Power Factor Calculator
Power Triangle — Before & After
Before Correction
After Correction
Resonance Analysis
Detuning Reactor Recommended: 5.67% (5.7 kVAR)
A poor power factor means a facility draws more apparent power (kVA) than the real work (kW) it performs, inflating demand charges and conductor losses. This calculator sizes the capacitor bank needed to raise power factor from its present value to a target, checks the resulting bank for harmonic resonance, recommends a detuning reactor if needed, and estimates the annual savings and payback.
Formula
Qc = P × (tan(arccos PF1) − tan(arccos PF2))
- P
- Real load power (kW)
- PF1
- Present (uncorrected) power factor
- PF2
- Target power factor
- Qc
- Required capacitor reactive power (kVAR)
How it works
- Enter the load in kW, current and target power factor, system voltage and frequency, the supply transformer kVA and impedance, and whether harmonic sources are present.
- Required reactive power is Qc = P × (tan φ1 − tan φ2); the tool rounds up to the nearest standard kVAR bank and recomputes the corrected power factor from the new power triangle.
- It then estimates the bank's resonant frequency against the system, flags resonance risk near characteristic harmonics (when harmonic sources exist), suggests a detuning reactor percentage, and projects demand-charge plus loss savings to compute payback in months.
Worked example
A 200 kW load at 0.75 PF to be raised to 0.95 PF on a 480 V, 60 Hz system fed by a 1000 kVA, 5.75% transformer with harmonic sources present.
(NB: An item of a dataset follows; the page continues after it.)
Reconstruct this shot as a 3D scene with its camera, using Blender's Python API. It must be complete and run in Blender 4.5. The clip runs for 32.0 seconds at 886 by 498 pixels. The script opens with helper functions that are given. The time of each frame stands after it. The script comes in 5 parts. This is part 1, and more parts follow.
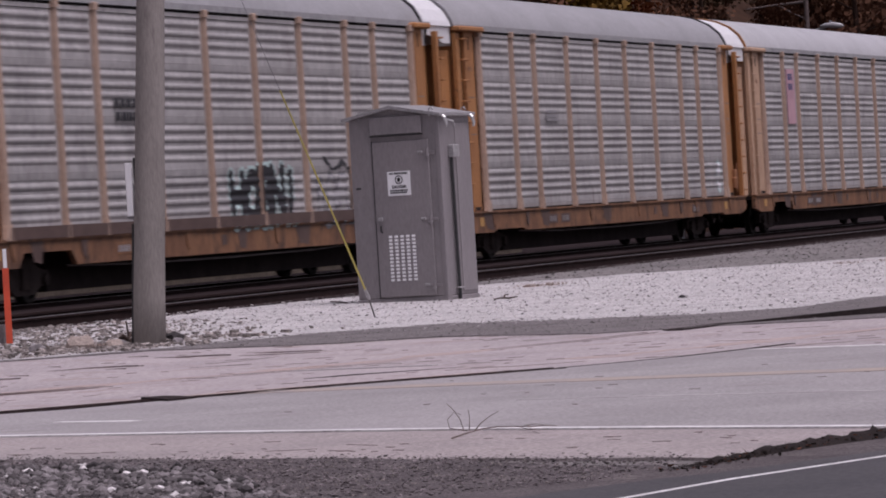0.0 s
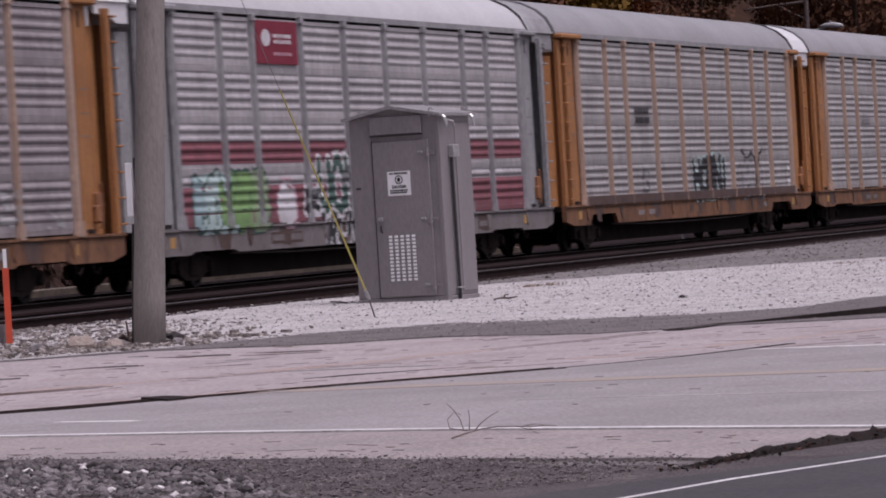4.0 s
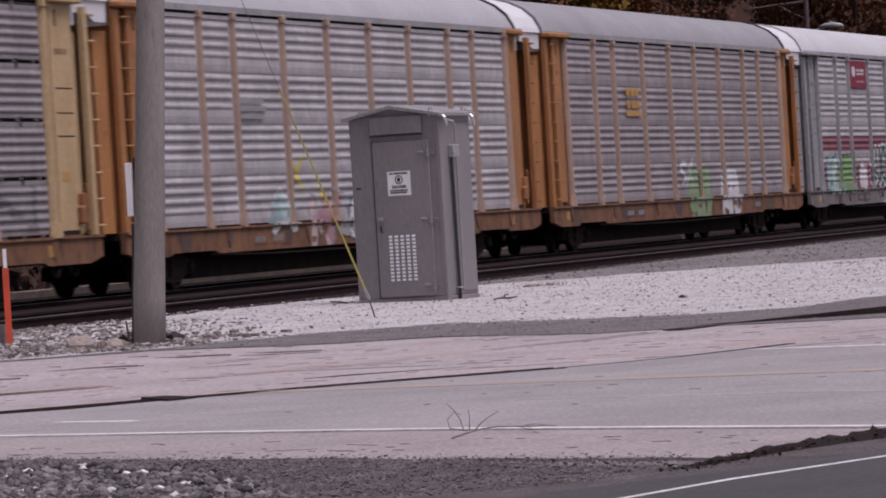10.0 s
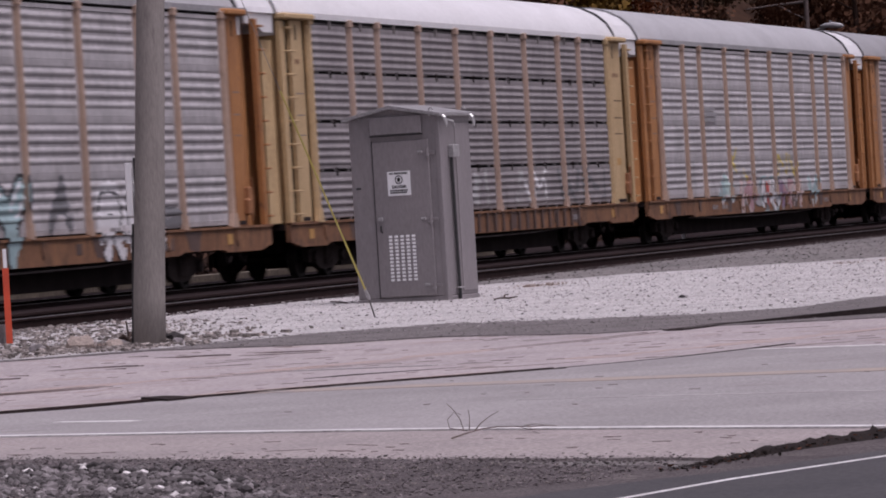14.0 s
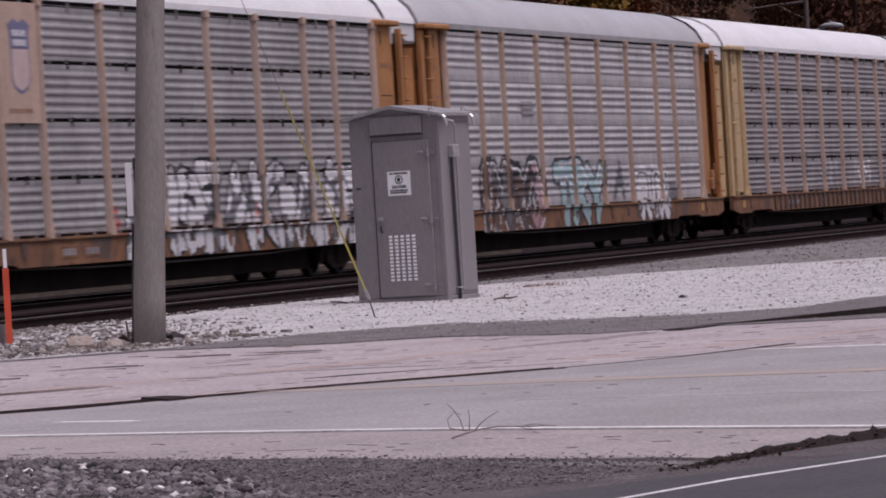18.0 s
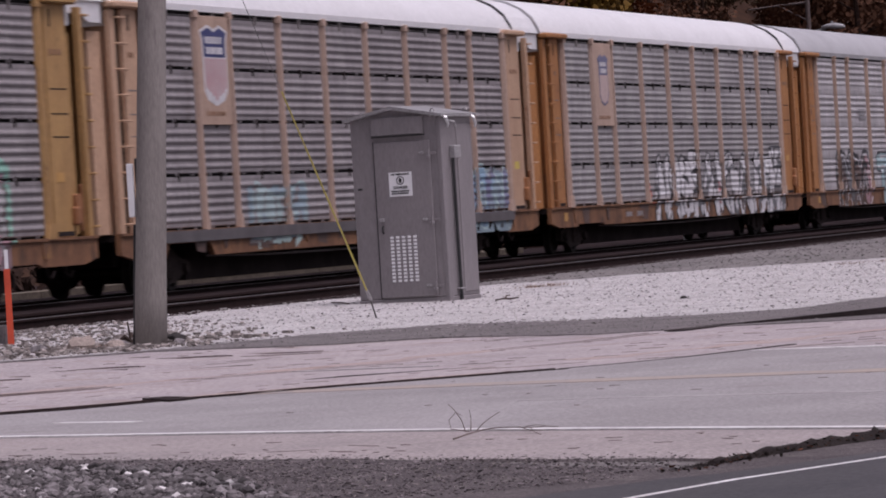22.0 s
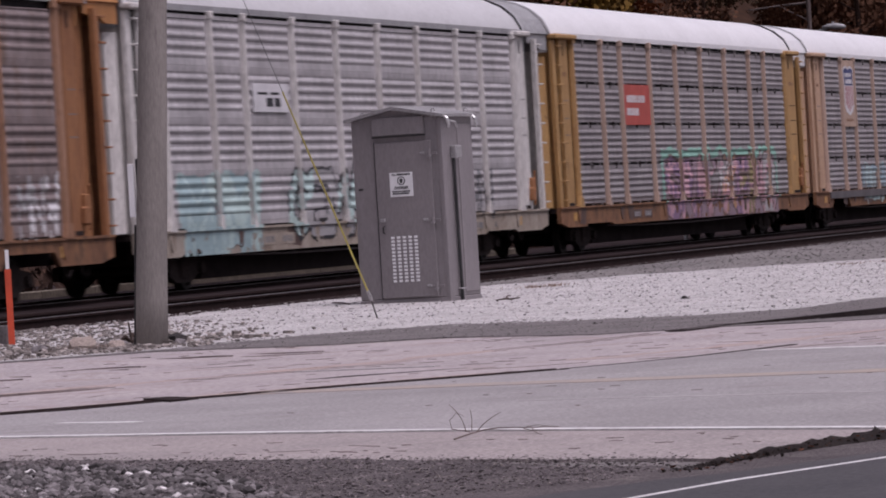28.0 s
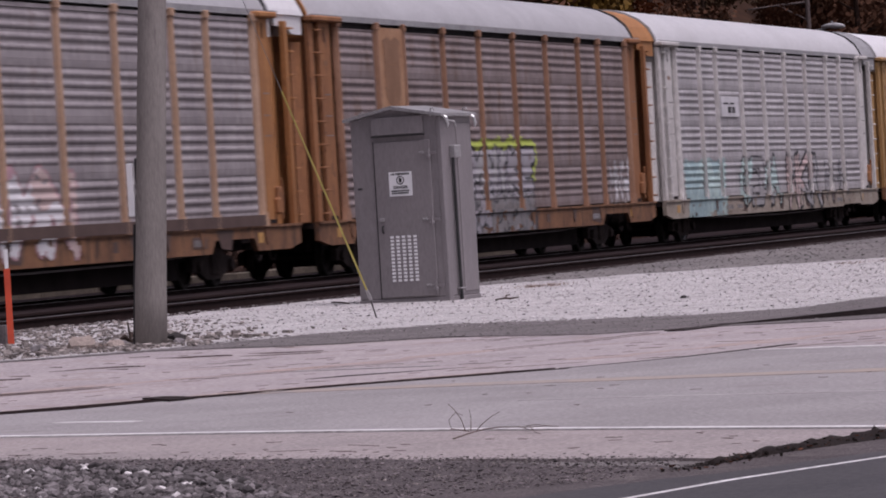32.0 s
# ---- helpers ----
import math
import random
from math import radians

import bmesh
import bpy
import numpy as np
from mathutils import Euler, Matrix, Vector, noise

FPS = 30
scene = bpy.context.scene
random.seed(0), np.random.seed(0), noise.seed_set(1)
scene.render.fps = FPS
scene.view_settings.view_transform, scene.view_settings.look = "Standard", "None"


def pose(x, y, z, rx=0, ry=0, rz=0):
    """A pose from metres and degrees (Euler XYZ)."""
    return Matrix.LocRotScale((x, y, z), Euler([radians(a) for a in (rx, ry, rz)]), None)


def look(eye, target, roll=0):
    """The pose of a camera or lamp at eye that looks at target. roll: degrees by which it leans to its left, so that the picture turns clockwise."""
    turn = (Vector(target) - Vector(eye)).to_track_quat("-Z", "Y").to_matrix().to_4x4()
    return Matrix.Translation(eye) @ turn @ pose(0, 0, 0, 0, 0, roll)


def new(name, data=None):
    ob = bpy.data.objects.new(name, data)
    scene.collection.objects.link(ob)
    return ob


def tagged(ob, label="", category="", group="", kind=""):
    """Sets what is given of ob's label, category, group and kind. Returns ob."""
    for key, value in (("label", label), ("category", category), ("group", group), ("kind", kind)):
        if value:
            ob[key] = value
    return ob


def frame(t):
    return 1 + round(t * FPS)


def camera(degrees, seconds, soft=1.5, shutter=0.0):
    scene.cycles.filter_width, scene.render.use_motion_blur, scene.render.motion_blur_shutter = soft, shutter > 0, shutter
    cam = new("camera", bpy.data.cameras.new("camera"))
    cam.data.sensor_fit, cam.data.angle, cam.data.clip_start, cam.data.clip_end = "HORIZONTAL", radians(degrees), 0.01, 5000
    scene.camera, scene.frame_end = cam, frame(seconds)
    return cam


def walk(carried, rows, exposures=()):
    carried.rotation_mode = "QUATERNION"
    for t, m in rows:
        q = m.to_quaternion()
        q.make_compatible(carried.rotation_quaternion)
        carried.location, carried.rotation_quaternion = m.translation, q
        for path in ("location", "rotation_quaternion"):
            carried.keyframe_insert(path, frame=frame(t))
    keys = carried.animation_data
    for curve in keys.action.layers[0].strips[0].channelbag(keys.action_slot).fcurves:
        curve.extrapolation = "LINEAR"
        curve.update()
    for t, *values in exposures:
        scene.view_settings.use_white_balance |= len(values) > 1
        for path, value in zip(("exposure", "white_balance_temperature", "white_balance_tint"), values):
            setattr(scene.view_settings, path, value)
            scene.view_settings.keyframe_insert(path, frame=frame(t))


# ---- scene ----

from mathutils.geometry import tessellate_polygon

# The train runs along +x; y grows away from the camera; road level is z = 0.
EYE = Vector((0.0, 0.0, 1.25))
YAW, DIP, ROLL = 16.822, 0.446, -3.434
STEP = 0.00696          # degrees of one small nudge of the tripod head


def aim(right=0.0, down=0.0):
    a, d = radians(YAW + right * STEP), radians(DIP - down * STEP)
    way = Vector((math.cos(a) * math.cos(d), math.sin(a) * math.cos(d), -math.sin(d)))
    return look(EYE, EYE + 50 * way, ROLL)


cam = camera(10.88, 32.0, soft=1.85, shutter=0.6)
walk(cam, [(t, aim(a, b)) for t, a, b in (
    (0.0, 0, 0), (9.0, 0, 0), (18.0, 0, 0), (19.0, 1, 0), (19.6, 1, 0), (20.0, 3.6, 0.5), (20.6, 2.2, 1), (21.5, 3, 1.8),
    (22.5, 1.8, 1), (24.0, 1.5, 0.3), (25.2, 3, 2), (27.5, 4, 1.6), (28.0, 4, 2), (29.0, 3, 1.4), (30.0, 3, 1), (32.0, 2.6, 1))],
    [(0.0, 0.12, 6200, 28), (32.0, 0.12, 6200, 28)])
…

- φ1 = arccos(0.75) = 41.41°, φ2 = arccos(0.95) = 18.19°.
- Qc = 200 × (tan 41.41° − tan 18.19°) = 200 × (0.8819 − 0.3287) ≈ 110.65 kVAR.
- Round up to the nearest standard bank: 125 kVAR. Corrected power factor ≈ 0.97.
- Resonant frequency ≈ 708 Hz (near the 12th harmonic); with harmonic sources this flags a resonance risk and a 5.67% detuning reactor.
Required ≈ 110.65 kVAR → 125 kVAR standard bank, corrected PF ≈ 0.97, resonance risk flagged with a 5.67% detuning reactor (~7.1 kVAR), annual savings ≈ $4178, payback ≈ 13 months.
Frequently asked questions
- Why does improving power factor save money?
- Many utilities bill industrial customers on kVA demand or apply a penalty when power factor drops below about 0.90. Correcting power factor lowers the kVA drawn for the same kW of work, reducing demand charges and the I²R losses in transformers and conductors.
- What is harmonic resonance and why is it dangerous?
- A capacitor bank and the system inductance form a resonant circuit. If its natural frequency lands near a harmonic produced by drives or rectifiers, currents and voltages at that frequency are amplified, which can overheat or destroy the capacitors and other equipment.
- What does a detuning reactor do?
- A detuning reactor is an inductor placed in series with the capacitor bank to shift the system's resonant frequency below the lowest troublesome harmonic. Common ratings are 7% (tuned below the 5th harmonic) and 14% (below the 3rd), so the bank can correct power factor without exciting resonance.
- Can I over-correct the power factor?
- Yes. Adding too much capacitance pushes the power factor leading, which can raise voltage and cause its own problems. This tool targets your specified power factor and selects the nearest standard bank at or above the requirement rather than grossly overshooting it.